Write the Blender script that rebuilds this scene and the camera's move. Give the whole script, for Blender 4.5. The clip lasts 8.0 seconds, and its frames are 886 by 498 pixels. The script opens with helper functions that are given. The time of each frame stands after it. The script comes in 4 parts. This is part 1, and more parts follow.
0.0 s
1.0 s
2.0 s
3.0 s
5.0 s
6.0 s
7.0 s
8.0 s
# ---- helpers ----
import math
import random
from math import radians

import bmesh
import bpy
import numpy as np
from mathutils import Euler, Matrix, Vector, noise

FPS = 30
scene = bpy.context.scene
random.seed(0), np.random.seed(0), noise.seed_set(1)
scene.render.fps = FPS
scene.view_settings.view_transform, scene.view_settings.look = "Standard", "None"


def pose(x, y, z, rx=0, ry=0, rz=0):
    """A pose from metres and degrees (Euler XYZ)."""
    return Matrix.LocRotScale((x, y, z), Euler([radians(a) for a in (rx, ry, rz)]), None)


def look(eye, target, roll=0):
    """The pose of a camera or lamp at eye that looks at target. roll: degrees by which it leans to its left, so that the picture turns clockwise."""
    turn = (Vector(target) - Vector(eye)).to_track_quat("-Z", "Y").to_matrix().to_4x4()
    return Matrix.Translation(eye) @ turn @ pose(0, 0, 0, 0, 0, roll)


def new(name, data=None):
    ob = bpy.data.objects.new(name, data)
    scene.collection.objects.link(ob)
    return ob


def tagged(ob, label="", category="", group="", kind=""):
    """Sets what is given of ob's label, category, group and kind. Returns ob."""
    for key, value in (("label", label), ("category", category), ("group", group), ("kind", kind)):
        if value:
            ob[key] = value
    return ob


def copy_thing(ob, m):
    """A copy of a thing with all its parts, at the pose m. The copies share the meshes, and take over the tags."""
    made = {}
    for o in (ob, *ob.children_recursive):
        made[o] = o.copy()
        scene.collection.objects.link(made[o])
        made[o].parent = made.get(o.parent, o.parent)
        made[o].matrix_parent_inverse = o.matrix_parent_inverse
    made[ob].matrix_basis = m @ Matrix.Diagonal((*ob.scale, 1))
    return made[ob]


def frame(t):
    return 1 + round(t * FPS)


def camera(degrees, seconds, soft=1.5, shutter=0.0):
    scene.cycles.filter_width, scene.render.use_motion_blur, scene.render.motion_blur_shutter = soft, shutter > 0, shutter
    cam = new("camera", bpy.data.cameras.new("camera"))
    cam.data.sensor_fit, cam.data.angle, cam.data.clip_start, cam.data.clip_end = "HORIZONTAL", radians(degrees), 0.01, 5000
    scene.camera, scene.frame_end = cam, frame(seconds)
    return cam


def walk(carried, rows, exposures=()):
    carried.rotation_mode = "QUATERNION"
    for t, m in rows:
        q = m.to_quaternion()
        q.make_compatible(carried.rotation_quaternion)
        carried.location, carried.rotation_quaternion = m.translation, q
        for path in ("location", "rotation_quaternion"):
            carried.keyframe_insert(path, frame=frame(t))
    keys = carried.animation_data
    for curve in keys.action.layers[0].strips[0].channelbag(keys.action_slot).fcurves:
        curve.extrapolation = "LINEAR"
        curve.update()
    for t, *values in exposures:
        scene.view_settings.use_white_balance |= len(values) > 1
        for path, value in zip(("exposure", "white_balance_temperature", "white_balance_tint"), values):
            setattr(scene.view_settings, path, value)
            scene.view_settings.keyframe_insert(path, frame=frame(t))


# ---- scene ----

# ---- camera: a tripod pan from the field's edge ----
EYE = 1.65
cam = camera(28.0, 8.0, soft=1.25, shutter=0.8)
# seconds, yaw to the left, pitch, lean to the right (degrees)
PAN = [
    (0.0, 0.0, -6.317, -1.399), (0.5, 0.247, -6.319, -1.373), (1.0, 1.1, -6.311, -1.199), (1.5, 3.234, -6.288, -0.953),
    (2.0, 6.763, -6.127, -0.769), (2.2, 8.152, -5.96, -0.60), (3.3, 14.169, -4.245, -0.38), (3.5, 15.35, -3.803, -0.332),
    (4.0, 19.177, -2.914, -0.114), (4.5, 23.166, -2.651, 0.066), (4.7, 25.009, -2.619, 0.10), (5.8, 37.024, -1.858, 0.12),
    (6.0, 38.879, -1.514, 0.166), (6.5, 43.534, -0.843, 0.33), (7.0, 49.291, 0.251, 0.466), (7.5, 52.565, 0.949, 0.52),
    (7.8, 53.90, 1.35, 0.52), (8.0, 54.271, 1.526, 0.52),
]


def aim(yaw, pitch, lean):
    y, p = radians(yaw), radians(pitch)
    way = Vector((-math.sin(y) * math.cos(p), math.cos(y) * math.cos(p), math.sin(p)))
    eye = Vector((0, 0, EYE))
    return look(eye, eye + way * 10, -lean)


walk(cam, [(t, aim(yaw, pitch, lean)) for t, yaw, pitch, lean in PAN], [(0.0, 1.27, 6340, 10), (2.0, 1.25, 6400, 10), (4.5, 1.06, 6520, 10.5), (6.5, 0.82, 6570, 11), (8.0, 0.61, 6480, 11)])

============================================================

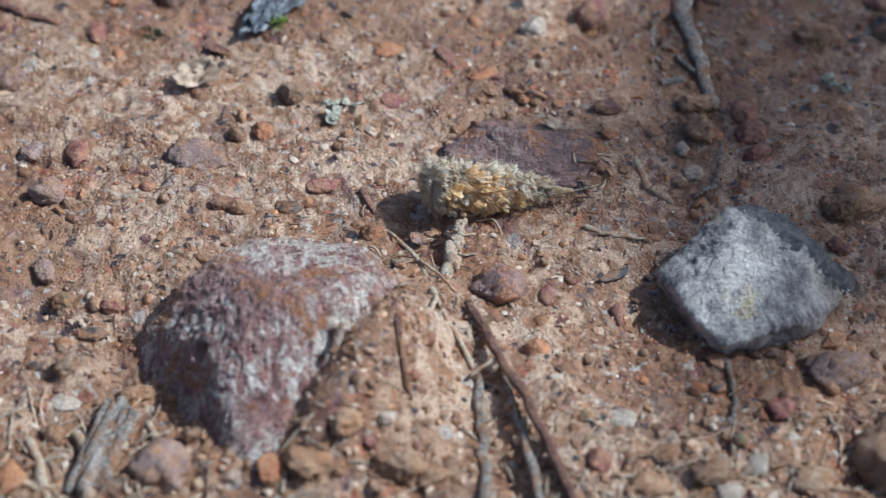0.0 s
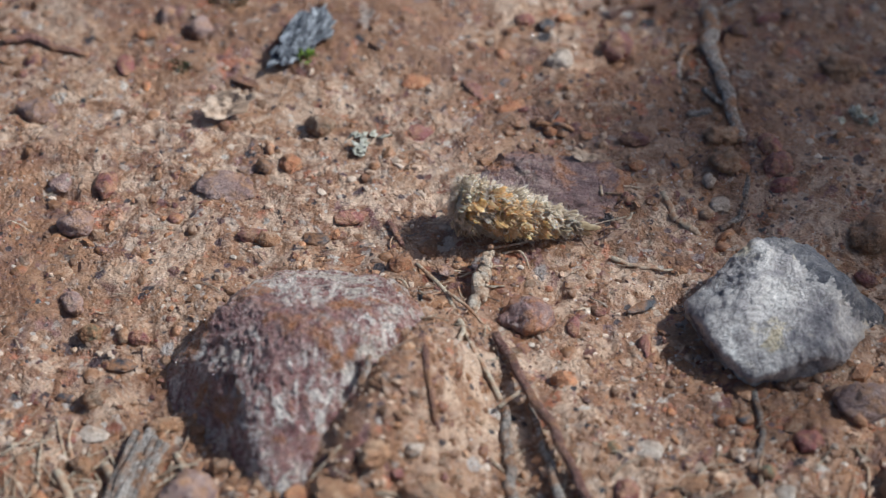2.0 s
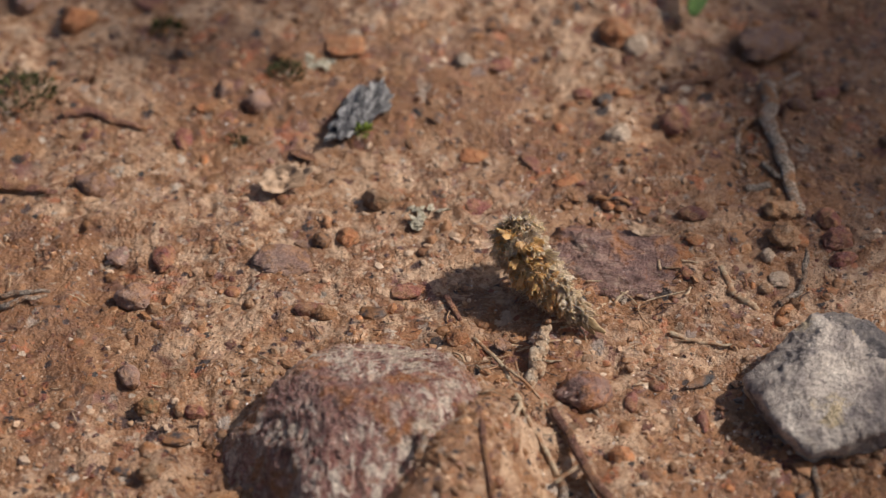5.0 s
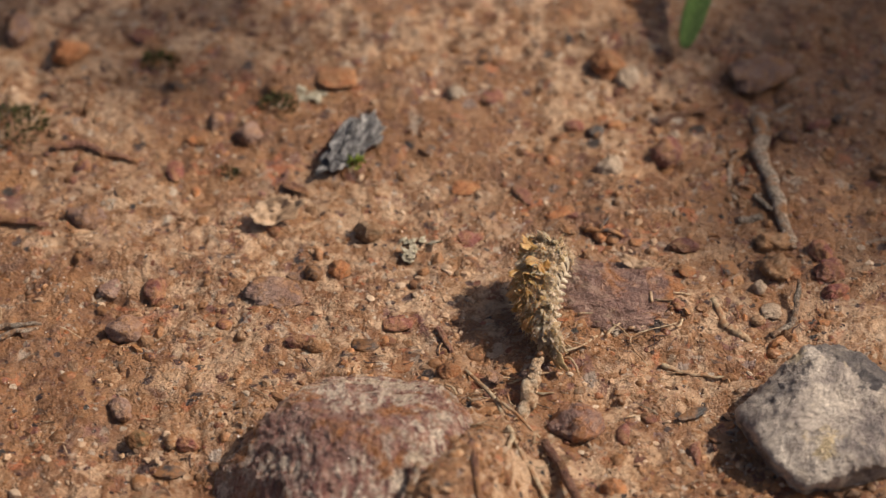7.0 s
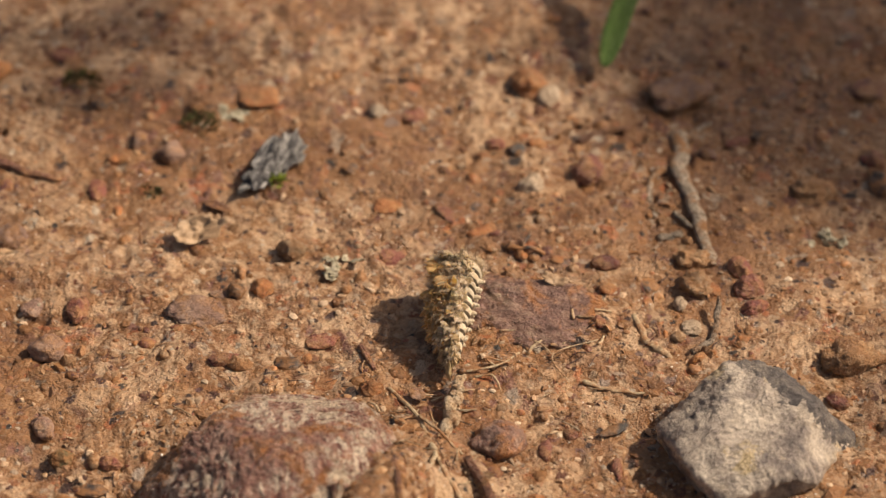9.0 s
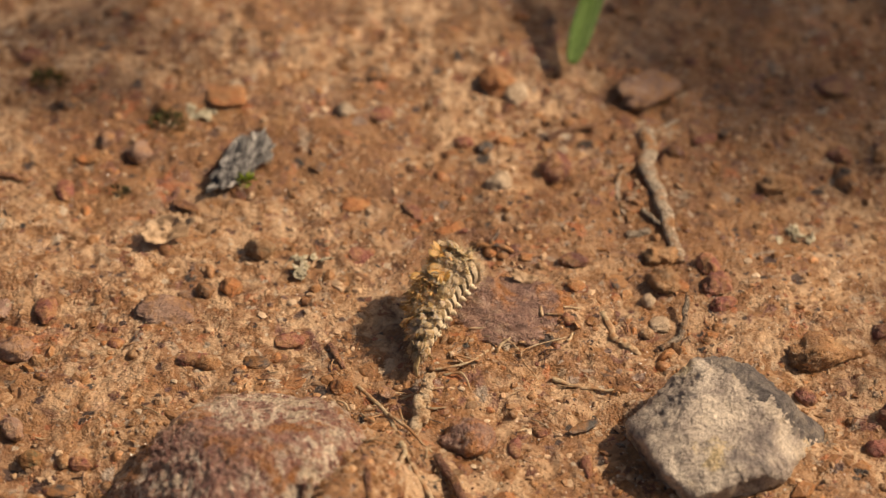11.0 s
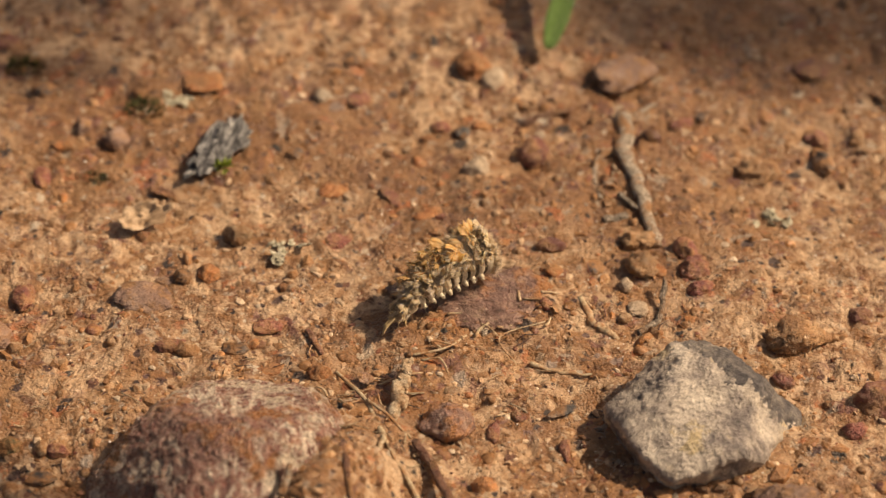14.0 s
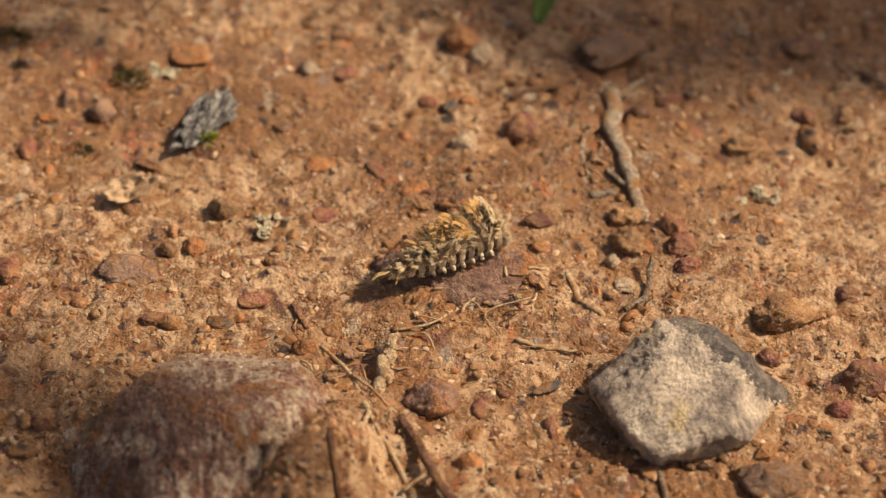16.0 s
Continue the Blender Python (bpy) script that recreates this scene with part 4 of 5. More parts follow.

============================================================

Keep both end lines and retype everything in the records above from the line containing "Write the Blender" through the line containing "scene.collection.objects.link(made[o])", exactly, with nothing else.

▶ _Final result_:
Write the Blender script that rebuilds this scene and the camera's move. Give the whole script, for Blender 4.5. The clip lasts 8.0 seconds, and its frames are 886 by 498 pixels. The script opens with helper functions that are given. The time of each frame stands after it. The script comes in 4 parts. This is part 1, and more parts follow.
0.0 s
1.0 s
2.0 s
3.0 s
5.0 s
6.0 s
7.0 s
8.0 s
# ---- helpers ----
import math
import random
from math import radians

import bmesh
import bpy
import numpy as np
from mathutils import Euler, Matrix, Vector, noise

FPS = 30
scene = bpy.context.scene
random.seed(0), np.random.seed(0), noise.seed_set(1)
scene.render.fps = FPS
scene.view_settings.view_transform, scene.view_settings.look = "Standard", "None"


def pose(x, y, z, rx=0, ry=0, rz=0):
    """A pose from metres and degrees (Euler XYZ)."""
    return Matrix.LocRotScale((x, y, z), Euler([radians(a) for a in (rx, ry, rz)]), None)


def look(eye, target, roll=0):
    """The pose of a camera or lamp at eye that looks at target. roll: degrees by which it leans to its left, so that the picture turns clockwise."""
    turn = (Vector(target) - Vector(eye)).to_track_quat("-Z", "Y").to_matrix().to_4x4()
    return Matrix.Translation(eye) @ turn @ pose(0, 0, 0, 0, 0, roll)


def new(name, data=None):
    ob = bpy.data.objects.new(name, data)
    scene.collection.objects.link(ob)
    return ob


def tagged(ob, label="", category="", group="", kind=""):
    """Sets what is given of ob's label, category, group and kind. Returns ob."""
    for key, value in (("label", label), ("category", category), ("group", group), ("kind", kind)):
        if value:
            ob[key] = value
    return ob


def copy_thing(ob, m):
    """A copy of a thing with all its parts, at the pose m. The copies share the meshes, and take over the tags."""
    made = {}
    for o in (ob, *ob.children_recursive):
        made[o] = o.copy()
        scene.collection.objects.link(made[o])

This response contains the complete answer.